Pending new electronic payment service regulations have prompted Orange Botswana to assimilate Orange Money as a subsidiary.
The new reserve bank regulations, enforced by the Bank of Botswana, will govern the licensing and operations of electronic payment service providers in the country.
In addition to technology system specifications, including the use of fraud monitoring tools and interoperability with other payment infrastructure systems, the regulations stipulate that licensees must establish effective, transparent and adequate government arrangements, “which include keeping of electronic payments services, as a separate business unit from the business units of the licensee.”

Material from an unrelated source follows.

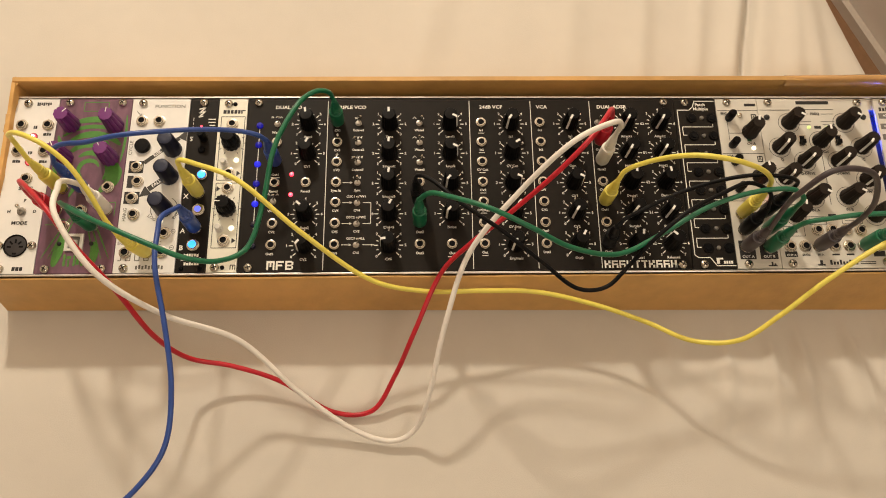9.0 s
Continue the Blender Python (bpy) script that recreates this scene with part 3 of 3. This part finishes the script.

In response Orange Botswana has announced the restructure and on-boarding of Orange Money, which will also heighten the Group’s Fintech market ambitions.
Orange Money CEO Seabelo Pilane confirmed the plan and said, “We are currently engaged in an internal transformation project to complete the separation of the telco and mobile financial services operations.”
With ten years of operating in Botswana, Orange Money’s active user base exceeds 30% of the country’s addressable market. The company’s Orange Money Visa Card was launched in 2013 and has an active user base in excess of 230 000.
Orange has also linked up with other international money transfer services and service providers including EcoCash, Airtel Money, MTN and M-Pesa.M-Pesa, MTN and Airtel.
Outside the telecommunications industry, Orange Money has a relationship with money transfer operator, Master Remit of Australia and is in the process of collaborating with Western Union and Ria Money.